■ PROBLEM STATEMENT: Your task is to give the listing below back word for word, pictures excluded.
───
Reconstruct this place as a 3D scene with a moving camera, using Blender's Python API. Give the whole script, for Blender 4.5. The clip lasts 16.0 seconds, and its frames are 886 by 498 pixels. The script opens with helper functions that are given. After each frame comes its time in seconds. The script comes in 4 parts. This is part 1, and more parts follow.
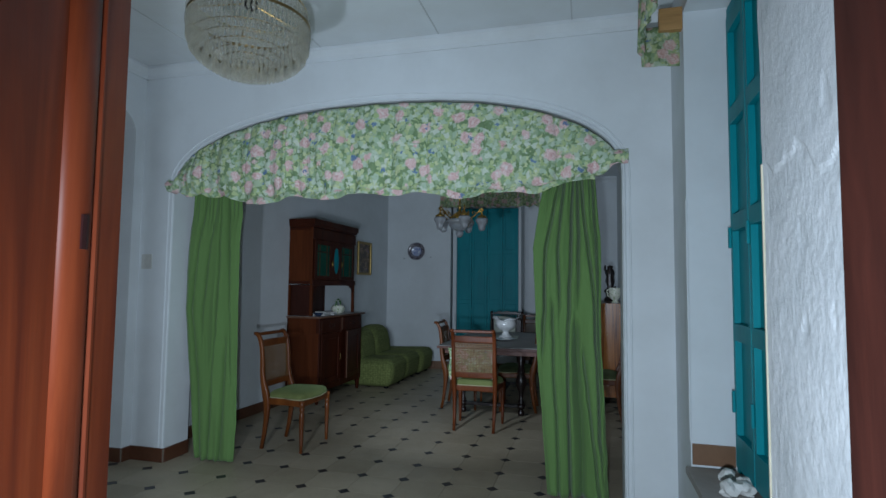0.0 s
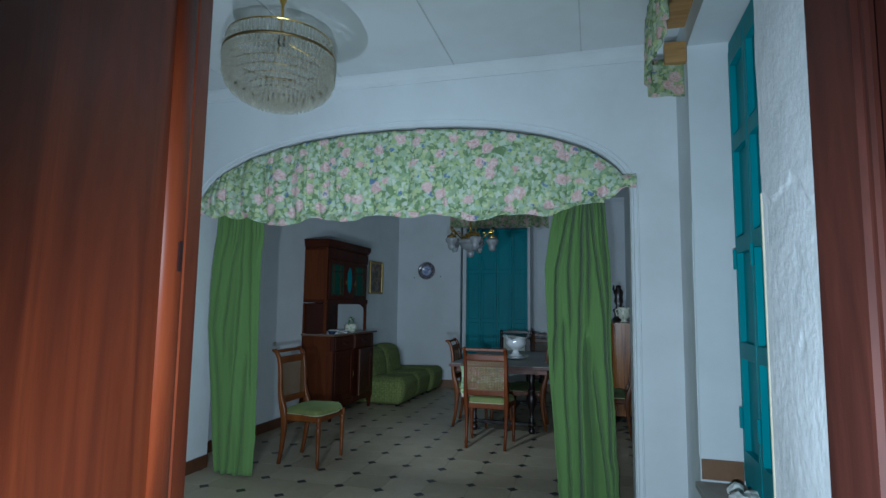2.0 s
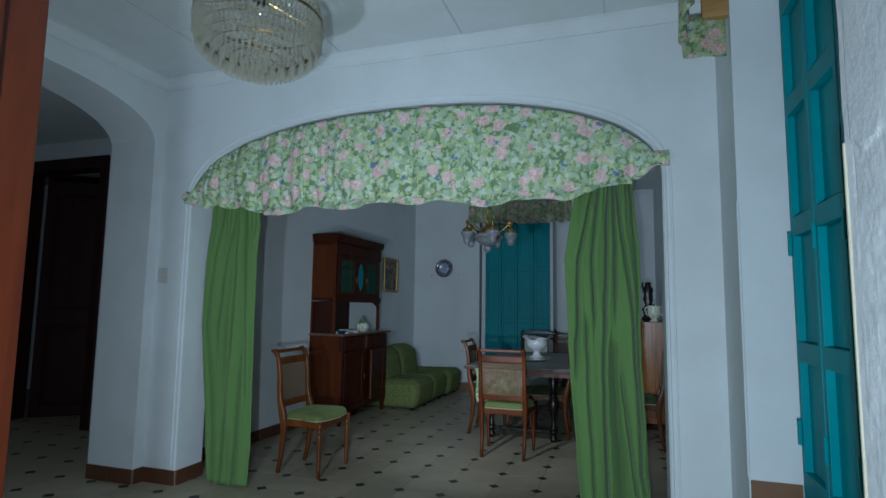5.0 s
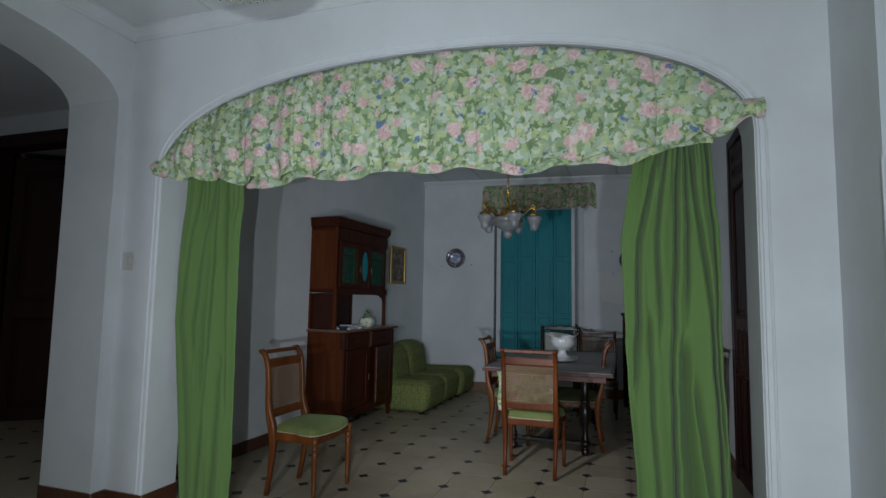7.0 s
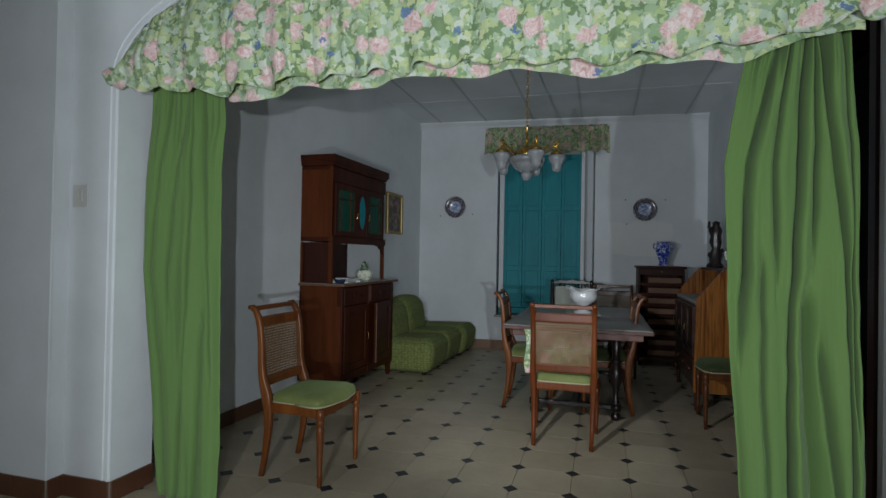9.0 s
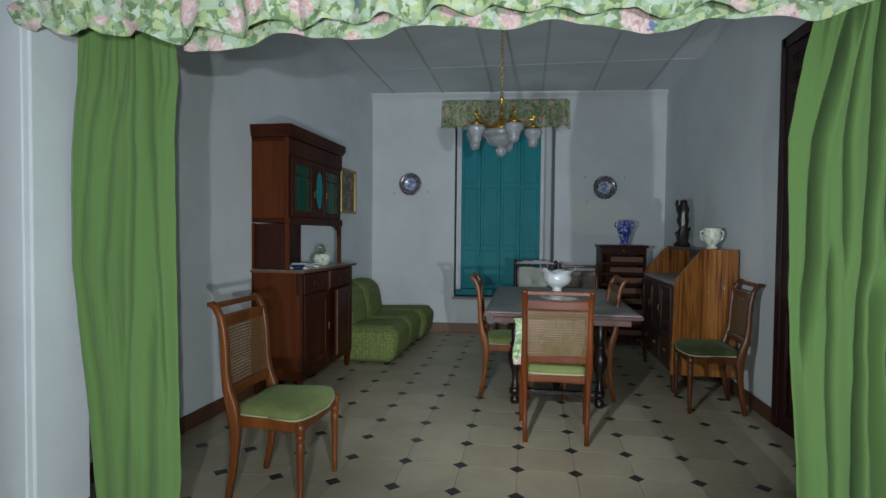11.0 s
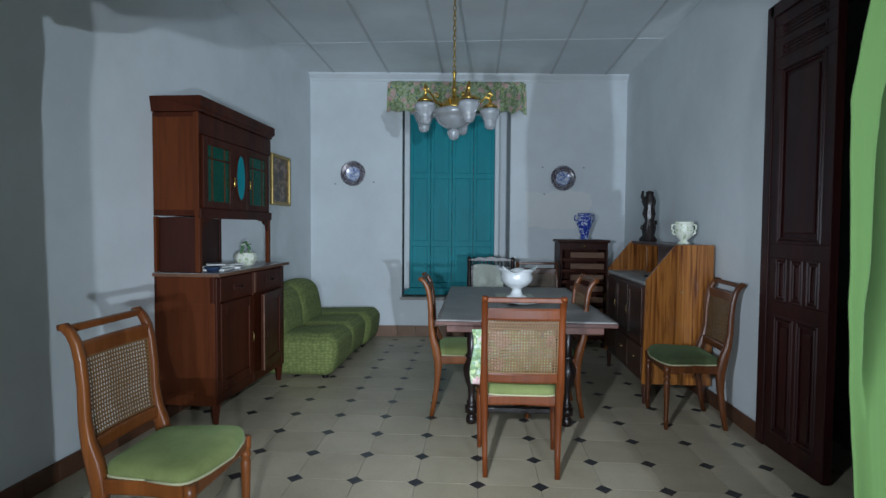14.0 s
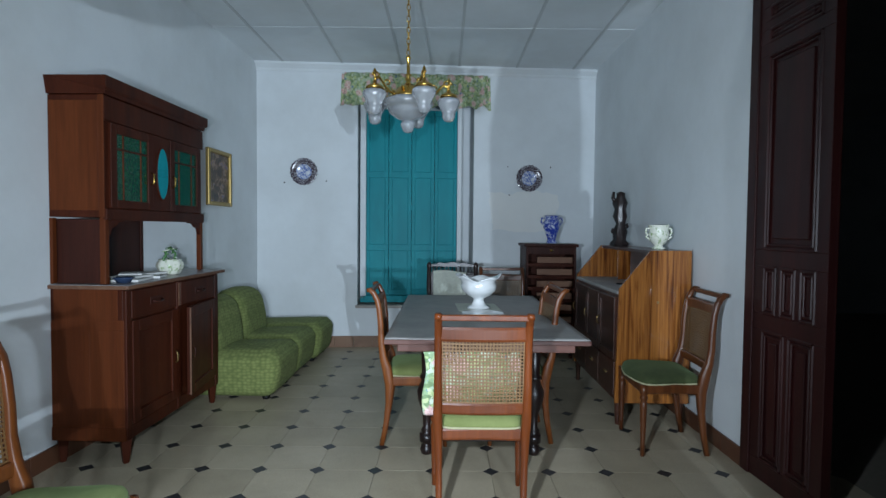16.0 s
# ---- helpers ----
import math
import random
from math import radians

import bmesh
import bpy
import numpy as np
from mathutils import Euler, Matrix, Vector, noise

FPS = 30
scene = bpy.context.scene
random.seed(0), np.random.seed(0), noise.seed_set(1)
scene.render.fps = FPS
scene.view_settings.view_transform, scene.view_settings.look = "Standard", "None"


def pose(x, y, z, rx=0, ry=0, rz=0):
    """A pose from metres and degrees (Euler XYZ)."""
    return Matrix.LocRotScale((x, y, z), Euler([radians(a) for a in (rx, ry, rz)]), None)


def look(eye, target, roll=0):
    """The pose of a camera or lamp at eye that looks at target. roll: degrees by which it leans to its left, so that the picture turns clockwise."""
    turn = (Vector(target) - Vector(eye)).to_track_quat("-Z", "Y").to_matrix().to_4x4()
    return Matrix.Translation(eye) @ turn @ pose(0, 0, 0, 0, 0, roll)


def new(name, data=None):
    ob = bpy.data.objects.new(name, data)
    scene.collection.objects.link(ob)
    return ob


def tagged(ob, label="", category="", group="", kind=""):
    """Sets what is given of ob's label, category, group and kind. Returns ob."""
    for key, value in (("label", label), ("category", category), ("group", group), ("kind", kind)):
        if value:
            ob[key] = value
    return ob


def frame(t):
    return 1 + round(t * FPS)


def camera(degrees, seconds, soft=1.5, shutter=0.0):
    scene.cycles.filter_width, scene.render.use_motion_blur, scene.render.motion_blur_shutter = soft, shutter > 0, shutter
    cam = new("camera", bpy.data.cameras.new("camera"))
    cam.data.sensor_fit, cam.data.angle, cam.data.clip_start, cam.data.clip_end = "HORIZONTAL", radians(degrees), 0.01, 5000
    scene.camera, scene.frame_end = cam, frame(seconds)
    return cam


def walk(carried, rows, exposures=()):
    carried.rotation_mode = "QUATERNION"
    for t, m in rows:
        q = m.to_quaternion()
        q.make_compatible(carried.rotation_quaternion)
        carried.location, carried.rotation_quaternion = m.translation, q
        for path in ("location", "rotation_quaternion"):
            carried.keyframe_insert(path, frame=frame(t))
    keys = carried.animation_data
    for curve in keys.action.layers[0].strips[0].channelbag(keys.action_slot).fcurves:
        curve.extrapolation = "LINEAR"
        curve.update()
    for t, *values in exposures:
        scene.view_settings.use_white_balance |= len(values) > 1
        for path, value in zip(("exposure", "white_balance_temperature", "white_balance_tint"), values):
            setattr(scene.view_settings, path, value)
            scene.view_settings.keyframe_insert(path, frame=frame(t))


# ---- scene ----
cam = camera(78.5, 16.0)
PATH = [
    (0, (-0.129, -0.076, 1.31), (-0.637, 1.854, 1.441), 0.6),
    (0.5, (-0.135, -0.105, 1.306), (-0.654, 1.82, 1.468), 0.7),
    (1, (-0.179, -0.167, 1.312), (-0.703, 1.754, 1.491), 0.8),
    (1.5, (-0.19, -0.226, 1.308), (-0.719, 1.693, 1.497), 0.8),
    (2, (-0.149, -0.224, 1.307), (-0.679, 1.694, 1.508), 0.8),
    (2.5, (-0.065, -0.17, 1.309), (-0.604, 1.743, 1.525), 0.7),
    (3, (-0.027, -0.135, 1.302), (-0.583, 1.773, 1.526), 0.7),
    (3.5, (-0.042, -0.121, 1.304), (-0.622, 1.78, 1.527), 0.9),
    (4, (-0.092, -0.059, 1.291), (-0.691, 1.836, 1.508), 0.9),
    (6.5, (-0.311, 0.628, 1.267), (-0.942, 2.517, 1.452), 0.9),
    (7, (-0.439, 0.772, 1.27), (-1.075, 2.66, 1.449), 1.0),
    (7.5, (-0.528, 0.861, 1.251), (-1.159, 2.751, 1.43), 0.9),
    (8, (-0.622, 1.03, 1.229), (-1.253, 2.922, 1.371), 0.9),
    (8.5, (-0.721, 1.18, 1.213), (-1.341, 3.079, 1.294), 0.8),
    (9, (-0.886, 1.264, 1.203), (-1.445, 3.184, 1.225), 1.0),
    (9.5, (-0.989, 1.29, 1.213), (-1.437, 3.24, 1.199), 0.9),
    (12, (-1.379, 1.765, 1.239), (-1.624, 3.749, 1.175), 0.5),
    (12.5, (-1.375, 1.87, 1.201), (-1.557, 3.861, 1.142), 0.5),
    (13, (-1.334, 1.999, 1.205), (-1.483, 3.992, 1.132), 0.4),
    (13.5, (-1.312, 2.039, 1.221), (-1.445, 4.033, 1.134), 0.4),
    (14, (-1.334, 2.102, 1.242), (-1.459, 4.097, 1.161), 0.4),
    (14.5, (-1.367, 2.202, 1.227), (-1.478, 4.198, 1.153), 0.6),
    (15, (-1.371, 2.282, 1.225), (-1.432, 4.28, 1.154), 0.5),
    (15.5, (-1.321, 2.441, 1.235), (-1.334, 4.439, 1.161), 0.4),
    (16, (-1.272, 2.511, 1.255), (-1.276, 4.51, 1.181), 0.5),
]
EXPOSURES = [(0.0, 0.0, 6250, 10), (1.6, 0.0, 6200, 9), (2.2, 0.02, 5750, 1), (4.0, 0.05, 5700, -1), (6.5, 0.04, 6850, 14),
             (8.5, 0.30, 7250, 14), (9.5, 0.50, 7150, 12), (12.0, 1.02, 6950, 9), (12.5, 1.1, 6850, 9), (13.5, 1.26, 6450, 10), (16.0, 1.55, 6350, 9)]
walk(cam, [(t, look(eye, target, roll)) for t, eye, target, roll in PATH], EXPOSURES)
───
■ ANSWER TO THIS TASK:
Reconstruct this place as a 3D scene with a moving camera, using Blender's Python API. Give the whole script, for Blender 4.5. The clip lasts 16.0 seconds, and its frames are 886 by 498 pixels. The script opens with helper functions that are given. After each frame comes its time in seconds. The script comes in 4 parts. This is part 1, and more parts follow.
0.0 s
2.0 s
5.0 s
7.0 s
9.0 s
11.0 s
14.0 s
16.0 s
# ---- helpers ----
import math
import random
from math import radians

import bmesh
import bpy
import numpy as np
from mathutils import Euler, Matrix, Vector, noise

FPS = 30
scene = bpy.context.scene
random.seed(0), np.random.seed(0), noise.seed_set(1)
scene.render.fps = FPS
scene.view_settings.view_transform, scene.view_settings.look = "Standard", "None"


def pose(x, y, z, rx=0, ry=0, rz=0):
    """A pose from metres and degrees (Euler XYZ)."""
    return Matrix.LocRotScale((x, y, z), Euler([radians(a) for a in (rx, ry, rz)]), None)


def look(eye, target, roll=0):
    """The pose of a camera or lamp at eye that looks at target. roll: degrees by which it leans to its left, so that the picture turns clockwise."""
    turn = (Vector(target) - Vector(eye)).to_track_quat("-Z", "Y").to_matrix().to_4x4()
    return Matrix.Translation(eye) @ turn @ pose(0, 0, 0, 0, 0, roll)


def new(name, data=None):
    ob = bpy.data.objects.new(name, data)
    scene.collection.objects.link(ob)
    return ob


def tagged(ob, label="", category="", group="", kind=""):
    """Sets what is given of ob's label, category, group and kind. Returns ob."""
    for key, value in (("label", label), ("category", category), ("group", group), ("kind", kind)):
        if value:
            ob[key] = value
    return ob


def frame(t):
    return 1 + round(t * FPS)


def camera(degrees, seconds, soft=1.5, shutter=0.0):
    scene.cycles.filter_width, scene.render.use_motion_blur, scene.render.motion_blur_shutter = soft, shutter > 0, shutter
    cam = new("camera", bpy.data.cameras.new("camera"))
    cam.data.sensor_fit, cam.data.angle, cam.data.clip_start, cam.data.clip_end = "HORIZONTAL", radians(degrees), 0.01, 5000
    scene.camera, scene.frame_end = cam, frame(seconds)
    return cam


def walk(carried, rows, exposures=()):
    carried.rotation_mode = "QUATERNION"
    for t, m in rows:
        q = m.to_quaternion()
        q.make_compatible(carried.rotation_quaternion)
        carried.location, carried.rotation_quaternion = m.translation, q
        for path in ("location", "rotation_quaternion"):
            carried.keyframe_insert(path, frame=frame(t))
    keys = carried.animation_data
    for curve in keys.action.layers[0].strips[0].channelbag(keys.action_slot).fcurves:
        curve.extrapolation = "LINEAR"
        curve.update()
    for t, *values in exposures:
        scene.view_settings.use_white_balance |= len(values) > 1
        for path, value in zip(("exposure", "white_balance_temperature", "white_balance_tint"), values):
            setattr(scene.view_settings, path, value)
            scene.view_settings.keyframe_insert(path, frame=frame(t))


# ---- scene ----
cam = camera(78.5, 16.0)
PATH = [
    (0, (-0.129, -0.076, 1.31), (-0.637, 1.854, 1.441), 0.6),
    (0.5, (-0.135, -0.105, 1.306), (-0.654, 1.82, 1.468), 0.7),
    (1, (-0.179, -0.167, 1.312), (-0.703, 1.754, 1.491), 0.8),
    (1.5, (-0.19, -0.226, 1.308), (-0.719, 1.693, 1.497), 0.8),
    (2, (-0.149, -0.224, 1.307), (-0.679, 1.694, 1.508), 0.8),
    (2.5, (-0.065, -0.17, 1.309), (-0.604, 1.743, 1.525), 0.7),
    (3, (-0.027, -0.135, 1.302), (-0.583, 1.773, 1.526), 0.7),
    (3.5, (-0.042, -0.121, 1.304), (-0.622, 1.78, 1.527), 0.9),
    (4, (-0.092, -0.059, 1.291), (-0.691, 1.836, 1.508), 0.9),
    (6.5, (-0.311, 0.628, 1.267), (-0.942, 2.517, 1.452), 0.9),
    (7, (-0.439, 0.772, 1.27), (-1.075, 2.66, 1.449), 1.0),
    (7.5, (-0.528, 0.861, 1.251), (-1.159, 2.751, 1.43), 0.9),
    (8, (-0.622, 1.03, 1.229), (-1.253, 2.922, 1.371), 0.9),
    (8.5, (-0.721, 1.18, 1.213), (-1.341, 3.079, 1.294), 0.8),
    (9, (-0.886, 1.264, 1.203), (-1.445, 3.184, 1.225), 1.0),
    (9.5, (-0.989, 1.29, 1.213), (-1.437, 3.24, 1.199), 0.9),
    (12, (-1.379, 1.765, 1.239), (-1.624, 3.749, 1.175), 0.5),
    (12.5, (-1.375, 1.87, 1.201), (-1.557, 3.861, 1.142), 0.5),
    (13, (-1.334, 1.999, 1.205), (-1.483, 3.992, 1.132), 0.4),
    (13.5, (-1.312, 2.039, 1.221), (-1.445, 4.033, 1.134), 0.4),
    (14, (-1.334, 2.102, 1.242), (-1.459, 4.097, 1.161), 0.4),
    (14.5, (-1.367, 2.202, 1.227), (-1.478, 4.198, 1.153), 0.6),
    (15, (-1.371, 2.282, 1.225), (-1.432, 4.28, 1.154), 0.5),
    (15.5, (-1.321, 2.441, 1.235), (-1.334, 4.439, 1.161), 0.4),
    (16, (-1.272, 2.511, 1.255), (-1.276, 4.51, 1.181), 0.5),
]
EXPOSURES = [(0.0, 0.0, 6250, 10), (1.6, 0.0, 6200, 9), (2.2, 0.02, 5750, 1), (4.0, 0.05, 5700, -1), (6.5, 0.04, 6850, 14),
             (8.5, 0.30, 7250, 14), (9.5, 0.50, 7150, 12), (12.0, 1.02, 6950, 9), (12.5, 1.1, 6850, 9), (13.5, 1.26, 6450, 10), (16.0, 1.55, 6350, 9)]
walk(cam, [(t, look(eye, target, roll)) for t, eye, target, roll in PATH], EXPOSURES)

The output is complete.